しかしするとここでもう一度最初の設問が浮上してくるわけで、そうした行為が法が許す範囲内で行われたかどうかを裁判の場でどのように認定するのかは、技術的にかなり難しいといわざるをえないだろう(ゆえに、タリバンが行った同性愛者の認定・処刑は第三者証言重視の非常に粗雑なものだったという<このあたりは、石井光太氏の『神の棄てた裸体ーーイスラームの夜を歩く』(新潮社)にも指摘あり>)。

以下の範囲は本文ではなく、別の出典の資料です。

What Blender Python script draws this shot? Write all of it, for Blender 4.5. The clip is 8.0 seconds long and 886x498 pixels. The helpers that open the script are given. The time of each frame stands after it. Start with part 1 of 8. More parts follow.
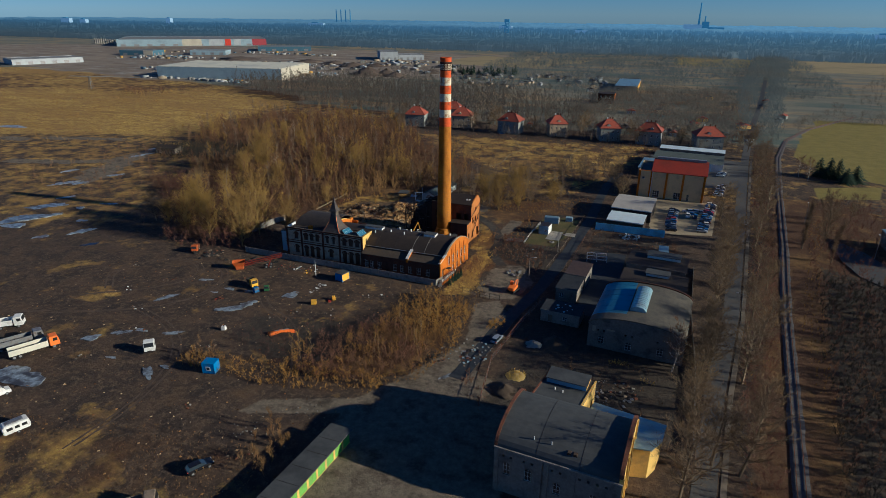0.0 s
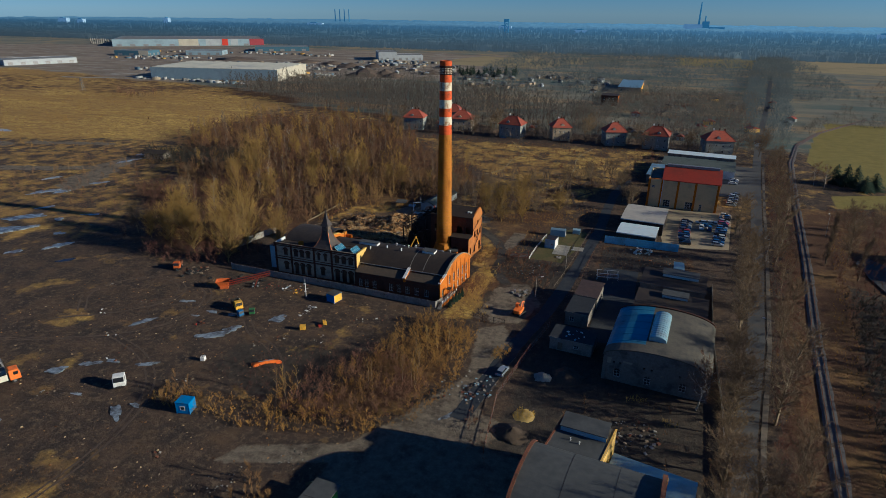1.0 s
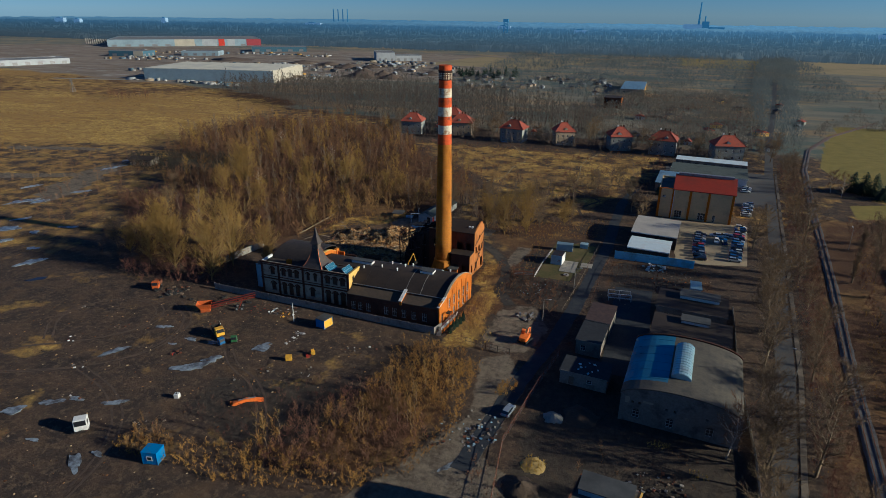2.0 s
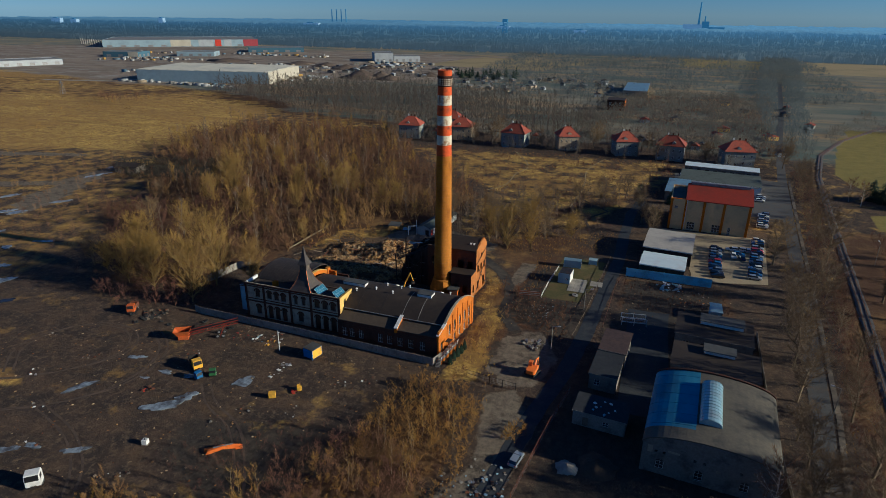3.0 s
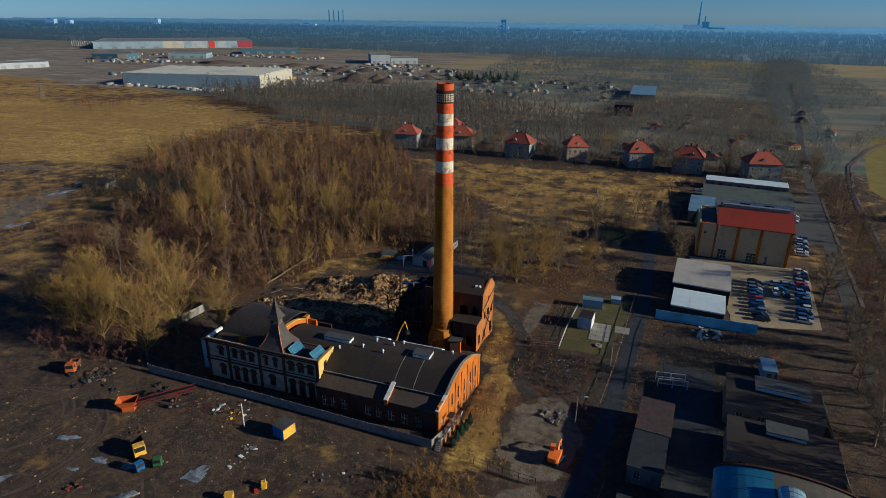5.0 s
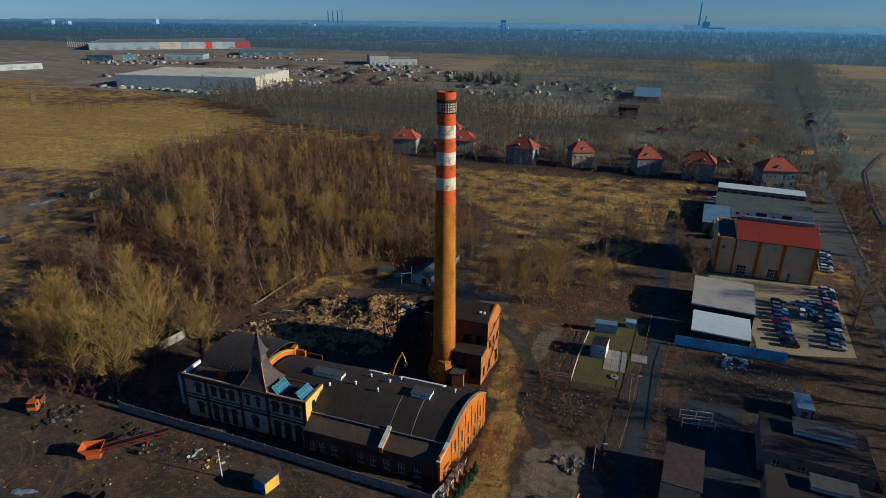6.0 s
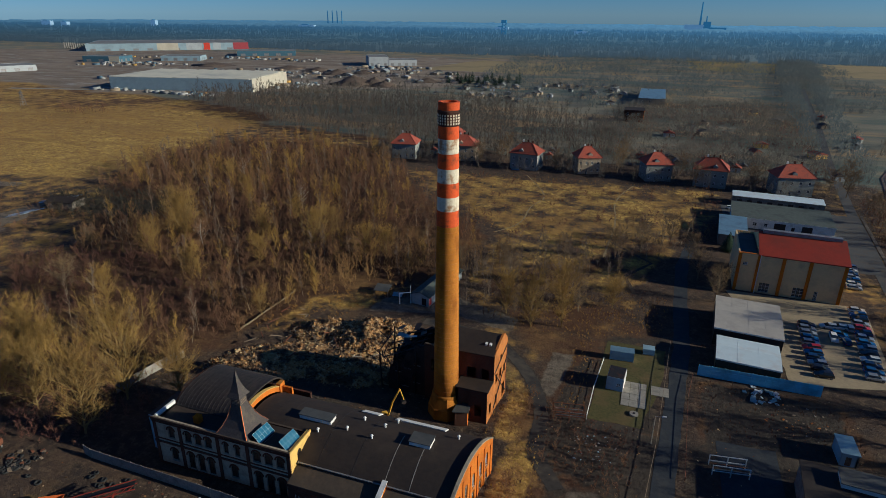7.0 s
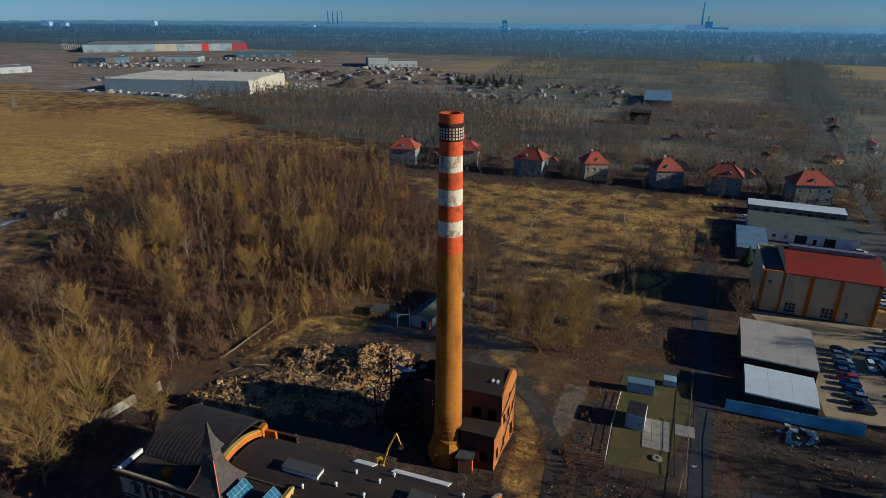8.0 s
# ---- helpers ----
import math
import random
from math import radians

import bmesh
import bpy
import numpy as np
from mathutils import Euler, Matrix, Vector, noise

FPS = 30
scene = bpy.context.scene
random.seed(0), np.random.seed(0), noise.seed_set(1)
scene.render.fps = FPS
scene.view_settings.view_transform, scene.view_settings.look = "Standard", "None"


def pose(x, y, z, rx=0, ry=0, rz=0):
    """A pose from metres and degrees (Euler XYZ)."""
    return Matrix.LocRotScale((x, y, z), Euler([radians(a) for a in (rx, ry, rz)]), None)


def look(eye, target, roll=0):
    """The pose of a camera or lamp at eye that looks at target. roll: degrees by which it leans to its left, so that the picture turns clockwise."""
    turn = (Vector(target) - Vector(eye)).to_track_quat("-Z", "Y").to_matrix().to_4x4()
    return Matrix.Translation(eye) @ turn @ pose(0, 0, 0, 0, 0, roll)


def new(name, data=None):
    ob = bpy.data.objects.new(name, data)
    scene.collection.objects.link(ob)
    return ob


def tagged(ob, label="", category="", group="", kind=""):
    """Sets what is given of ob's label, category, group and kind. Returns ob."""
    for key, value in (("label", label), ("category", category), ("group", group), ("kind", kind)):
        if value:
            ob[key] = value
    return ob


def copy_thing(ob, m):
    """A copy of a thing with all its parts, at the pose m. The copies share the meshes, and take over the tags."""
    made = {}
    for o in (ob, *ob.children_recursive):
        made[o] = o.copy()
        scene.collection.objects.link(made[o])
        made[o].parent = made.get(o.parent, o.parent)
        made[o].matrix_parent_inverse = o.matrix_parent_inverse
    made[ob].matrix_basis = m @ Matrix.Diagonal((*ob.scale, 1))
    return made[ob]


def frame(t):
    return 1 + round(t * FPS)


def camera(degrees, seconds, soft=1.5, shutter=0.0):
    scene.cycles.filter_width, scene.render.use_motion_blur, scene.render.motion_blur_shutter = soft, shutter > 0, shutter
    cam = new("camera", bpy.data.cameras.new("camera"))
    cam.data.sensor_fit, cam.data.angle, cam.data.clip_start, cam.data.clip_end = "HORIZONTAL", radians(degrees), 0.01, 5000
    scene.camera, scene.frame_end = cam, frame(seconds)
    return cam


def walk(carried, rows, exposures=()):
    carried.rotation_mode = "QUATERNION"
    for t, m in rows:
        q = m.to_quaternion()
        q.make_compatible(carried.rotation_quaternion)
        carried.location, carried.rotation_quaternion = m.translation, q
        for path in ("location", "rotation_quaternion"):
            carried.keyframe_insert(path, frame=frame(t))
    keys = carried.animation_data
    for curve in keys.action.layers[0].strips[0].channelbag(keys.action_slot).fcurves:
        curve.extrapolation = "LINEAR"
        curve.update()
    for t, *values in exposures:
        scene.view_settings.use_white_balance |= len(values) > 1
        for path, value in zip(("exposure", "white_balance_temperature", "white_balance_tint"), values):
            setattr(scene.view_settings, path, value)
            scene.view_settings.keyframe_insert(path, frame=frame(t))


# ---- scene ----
cam = camera(73.8, 8.0, soft=0.55)
PATH = [
    (0.0, (2.36, -1.17, 77.79), (-28.80, 86.32, 40.69), 0.61),
    (0.5, (-0.23, 5.57, 77.87), (-31.32, 93.08, 40.74), 0.62),
    (1.0, (-2.78, 12.38, 77.94), (-33.80, 99.90, 40.79), 0.63),
    (1.5, (-5.31, 19.23, 78.00), (-36.24, 106.77, 40.85), 0.64),
    (3.0, (-12.80, 39.73, 78.17), (-43.49, 127.36, 41.02), 0.63),
    (3.5, (-15.29, 46.50, 78.22), (-45.90, 134.16, 41.08), 0.61),
    (4.0, (-17.77, 53.22, 78.27), (-48.32, 140.91, 41.14), 0.60),
    (4.5, (-20.25, 59.88, 78.31), (-50.74, 147.59, 41.20), 0.58),
    (6.0, (-27.64, 79.49, 78.37), (-58.05, 167.27, 41.33), 0.48),
    (6.5, (-30.07, 85.93, 78.36), (-60.48, 173.71, 41.34), 0.44),
    (7.0, (-32.45, 92.33, 78.32), (-62.89, 180.10, 41.33), 0.40),
    (7.5, (-34.79, 98.71, 78.24), (-65.27, 186.47, 41.28), 0.35),
    (8.0, (-37.05, 105.08, 78.13), (-67.62, 192.82, 41.19), 0.30),
]
walk(cam, [(t, look(eye, target, roll)) for t, eye, target, roll in PATH], [(0, 0.0, 4450, 2), (8, -0.1, 4450, 2)])

# ---- world, sun, exposure ----
SUN_AZ, SUN_EL = 4.0, 17.5          # azimuth counted from +x towards +y
world = bpy.data.worlds.new("world")
scene.world = world
world.use_nodes = True
wn = world.node_tree
wn.nodes.clear()
w_out = wn.nodes.new("ShaderNodeOutputWorld")
w_bg = wn.nodes.new("ShaderNodeBackground")
w_sky = wn.nodes.new("ShaderNodeTexSky")
w_sky.sky_type = "NISHITA"
w_sky.sun_disc = False
w_sky.sun_elevation = radians(SUN_EL)
w_sky.sun_rotation = radians(90 - SUN_AZ)
w_sky.air_density, w_sky.dust_density, w_sky.ozone_density = 0.75, 0.0, 5.0
w_bg.inputs[1].default_value = 0.05
wn.links.new(w_sky.outputs[0], w_bg.inputs[0])
wn.links.new(w_bg.outputs[0], w_out.inputs[0])
sun_data = bpy.data.lights.new("sun", "SUN")
sun_data.energy, sun_data.angle, sun_data.color = 6.4, radians(0.6), (1.0, 0.72, 0.41)
sun = new("sun", sun_data)
a, e = radians(SUN_AZ), radians(SUN_EL)
sun_dir = Vector((math.cos(a) * math.cos(e), math.sin(a) * math.cos(e), math.sin(e)))
sun.matrix_world = look(sun_dir * 400, (0, 0, 0))
scene.view_settings.exposure = 0.0


# ---- materials ----
def nodes_of(name):
    m = bpy.data.materials.new(name)
    m.use_nodes = True
    nt = m.node_tree
    return m, nt, nt.nodes["Principled BSDF"]


def ramp_mix(nt, fac, a_sock, b_sock):
    mx = nt.nodes.new("ShaderNodeMix")
    mx.data_type = "RGBA"
    nt.links.new(fac, mx.inputs[0])
    for s_in, v in ((mx.inputs[6], a_sock), (mx.inputs[7], b_sock)):
        if isinstance(v, tuple):
            s_in.default_value = (*v, 1)
        else:
            nt.links.new(v, s_in)
    return mx.outputs[2]


def noise_fac(nt, coord, scale, lo=0.35, hi=0.65, detail=5, stretch=None, rough=0.6):
    if stretch:
        mp = nt.nodes.new("ShaderNodeMapping")
        mp.inputs["Scale"].default_value = stretch
        nt.links.new(coord, mp.inputs[0])
        coord = mp.outputs[0]
    n = nt.nodes.new("ShaderNodeTexNoise")
    n.inputs["Scale"].default_value, n.inputs["Detail"].default_value = scale, detail
    n.inputs["Roughness"].default_value = rough
    nt.links.new(coord, n.inputs["Vector"])
    mr = nt.nodes.new("ShaderNodeMapRange")
    mr.inputs[1].default_value, mr.inputs[2].default_value = lo, hi
    nt.links.new(n.outputs[0], mr.inputs[0])
    return mr.outputs[0]


def bump_of(nt, bsdf, fac, strength, distance=0.05):
    b = nt.nodes.new("ShaderNodeBump")
    b.inputs["Strength"].default_value, b.inputs["Distance"].default_value = strength, distance
    nt.links.new(fac, b.inputs["Height"])
    nt.links.new(b.outputs[0], bsdf.inputs["Normal"])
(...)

ここまで考えてくると、同性愛の処罰は、実際には公平な執行がほとんど不可能であり、その処罰はきわめて恣意性の高いものとならざるを得ないということが明らかになってくるとおもう。ゆえにわれわれは、イスラーム社会における同性愛者の処罰に反対するとすれば、道徳的な観点、もしくは人道的な観点よりも、こうした実務的な困難を取り上げて、その公正な執行が不可能であること、ゆえにその執行は停止すべきであると訴えることが可能になるのではないだろうか。これとても、現状でどれだけの説得力をもつかははなはだ心もとないが、一つの論点として指摘しておく。

いずれにしても、イスラーム社会との対話もしくは協力は、相手が真剣にこちらの立場や主張を理解しようとする雰囲気をつくって、はじめて成立するのではないだろうか。はじめから喧嘩腰の態度の主張は、どのように正当なものであったとしても、イスラーム社会に受け入れられる可能性は少なく、それこそ主張する側の自己満足の終わってしまうのではないかと私はおそれる。